Homero, en sueños, le señaló a Alejandro Magno la ubicación de una isla en la desembocadura del Nilo. El joven faraón reconoció que se hallaba frente a un largo terreno entre el lago y el mar. Ahí decidió, en el 331 a. C., construir una ciudad griega. Al no contar con arena blanca para delinearla sobre el oscuro terreno, se usó harina, pero pronto una manada de aves de todo tipo devoró aquellos primeros trazos. Pese al desencanto de Alejandro, los sacerdotes interpretaron un presagio favorable para el porvenir del puerto. Así quedó fundada Alejandría.

Tras la muerte de Alejandro, bajo la dinastía ptolemaica, la ciudad se convirtió en la capital del imperio egipcio-helenístico. Desde su puerto se controlaban las rutas mediterráneas desde Hispania hasta Anatolia, consolidando el poder político, económico y cultural de los lágidas. Junto a la célebre Biblioteca, la ciudad se erigió también como un importante centro religioso, protegido oficialmente por las deidades Isis y Serapis.

Isis, la diosa de la maternidad, la magia y la protección, ligada tradicionalmente al poder faraónico, es ahora convocada como una divinidad capaz de ser acogida por otros pueblos. Su culto ofrece una relación personal con lo divino que se diferencia de lo simplemente cívico o estatal: da consuelo afectuoso a la vida cotidiana. Su imagen se levanta como protectora de navegantes, sanadora de cuerpos y madre espiritual.

Lo que distinguió a Isis de otras divinidades mediterráneas fue su numinosa capacidad de adaptación. Fue reinterpretada por griegos y romanos e integrada a sus templos; estaba dotada de atributos sapienciales que la hacían accesible a distintas culturas.

Serapis, por su parte, fue una divinidad soñada por Ptolomeo I quien, tras consultar con sus sacerdotes, decidió asumirla para unir a griegos y egipcios bajo un mismo culto. Se dice que la primera estatua llegó a Alejandría robada y transportada en secreto desde Sinope, en la costa del Mar Negro, donde era venerada como Plutón.

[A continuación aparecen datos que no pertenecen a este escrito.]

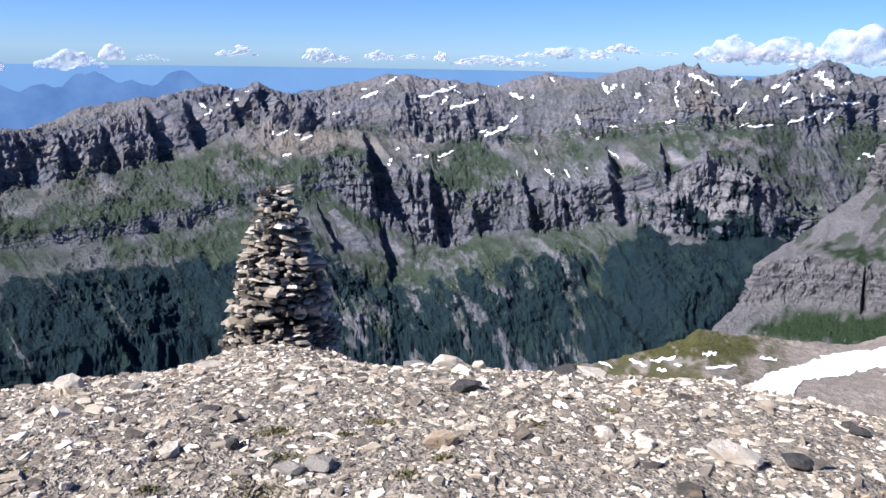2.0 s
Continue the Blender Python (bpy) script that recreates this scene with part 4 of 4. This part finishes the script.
def cloud(bearing, height, wide, tall, seed, flat=1.0):
    """A heap of rounded puffs joined into one cloud. Sizes in degrees."""
    r = np.random.default_rng(seed)
    k = radians(1) * 4600
    bm = bmesh.new()
    for p in range(int(18 + wide * 10)):
        f = r.uniform(-1, 1)
        lift = (1 - f * f) * r.uniform(0, 1)
        size = (0.14 + 0.3 * r.uniform() * (1 - abs(f))) * tall * k
        at = Matrix.Translation((f * wide * k * 0.5, r.uniform(-40, 40), (lift - 0.4) * tall * k * 0.75)) @ Matrix.Diagonal((size * r.uniform(1, 1.5), size, size * flat, 1))
        bmesh.ops.create_icosphere(bm, subdivisions=3 if flat >= 1 else 2, radius=1.0, matrix=at)
    co = np.array([v.co for v in bm.verts])
    bm.normal_update()
    n = np.array([v.normal for v in bm.verts])
    w = fbm(co[:, 0] / 26, co[:, 1] / 26, co[:, 2] / 26, 4, seed, 0.6) * 0.05 * tall * k
    for v, p in zip(bm.verts, co + n * w[:, None]):
        v.co = p
    me = bpy.data.meshes.new("cloud")
    bm.to_mesh(me)
    bm.free()
    me.materials.append(CLOUD)
    ob = new("cloud", me)
    b = radians(bearing)
    ob.matrix_world = Matrix.Translation((4600 * math.sin(b), 4600 * math.cos(b), 1.65 + 4600 * math.tan(radians(height)))) @ Euler((0, 0, -b)).to_matrix().to_4x4()
    weld = ob.modifiers.new("weld", "REMESH")
    weld.voxel_size, weld.use_smooth_shade = max(2.5, 0.06 * tall * k), True
    rounding = ob.modifiers.new("round", "SMOOTH")
    rounding.factor, rounding.iterations = 0.5, 9
    return tagged(ob, "white heaped cloud low over the horizon" if flat >= 1 else "thin ragged grey cloud low over the horizon", "cloud", "clouds")


CLOUDS = (
    (-22.48, -1.24, 3.04, 0.97, 1.0),
    (-18.14, -1.25, 1.30, 0.85, 1.0),
    (-13.74, -0.96, 4.25, 1.03, 1.0),
    (-11.27, -0.36, 1.38, 1.03, 1.0),
    (-8.96, -0.69, 2.43, 0.49, 0.5),
    (-3.36, -0.18, 2.84, 0.79, 0.5),
    (-26.34, -0.67, 4.46, 0.24, 0.4),
    (-25.80, -1.57, 1.22, 0.24, 0.5),
    (29.92, 0.41, 4.46, 1.34, 1.0),
    (33.42, 0.48, 5.27, 1.15, 1.0),
    (36.80, 0.84, 3.04, 1.52, 1.0),
    (31.52, 0.05, 6.08, 0.91, 1.0),
    (33.45, 0.17, 8.10, 0.79, 0.7),
    (19.24, 0.05, 6.89, 0.91, 0.5),
    (13.77, -0.53, 5.27, 0.79, 0.5),
    (22.80, 0.35, 3.24, 0.67, 0.6),
    (25.99, 0.16, 3.24, 0.30, 0.4),
    (39.43, 0.55, 3.24, 0.79, 0.5),
    (43.58, 0.37, 6.48, 0.79, 0.5),
    (2.14, -0.29, 2.27, 0.91, 1.0),
    (3.71, -0.56, 1.22, 0.49, 0.7),
    (6.23, -0.36, 2.43, 0.67, 0.9),
    (8.62, -0.36, 2.84, 0.36, 0.6),
    (10.58, -0.27, 0.97, 0.61, 1.0),
    (16.12, -0.65, 3.65, 0.55, 0.5),
    (35.02, -0.23, 2.84, 0.73, 0.6),
    (38.12, 0.78, 2.03, 2.13, 1.0),
    (40.43, -0.09, 3.65, 0.91, 0.5),
    (45.43, 0.22, 4.86, 0.91, 0.5),
)
for i, row in enumerate(CLOUDS):
    cloud(*row[:4], 200 + i, row[4])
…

Sin embargo, Plutarco señala que, ante la inminente muerte de Alejandro en Babilonia, sus seguidores acudieron a un templo de Serapis, matizando la idea sostenida por algunos de que el culto a este dios ya existía antes del mencionado sueño.

Lo cierto es que la dinastía ptolemaica asumió a Serapis como una confluencia entre Osiris, el señor del silencio, y el toro sagrado Apis, aunque le dieron rasgos helénicos. Se convirtió así en el dios de la fertilidad, la abundancia y la conexión con el inframundo. Era representado con una cesta para el grano en la cabeza (modius), símbolo de prosperidad. Aunque su expansión fue notable, su páredra, Isis, fue quien capturó el corazón espiritual del mediterráneo de entonces.

Isis y Serapis fueron dioses sanadores, protectores de los navegantes del Mediterráneo, que promovieron una visión de religiosidad abierta. Sin acabar con el politeísmo tradicional de los territorios adonde llegaban, ofrecían una experiencia más íntima y trascendente. Isis, como ancestral divinidad cósmica, abría una espiritualidad capaz de sobreponerse a las imposiciones del factum, del implacable destino.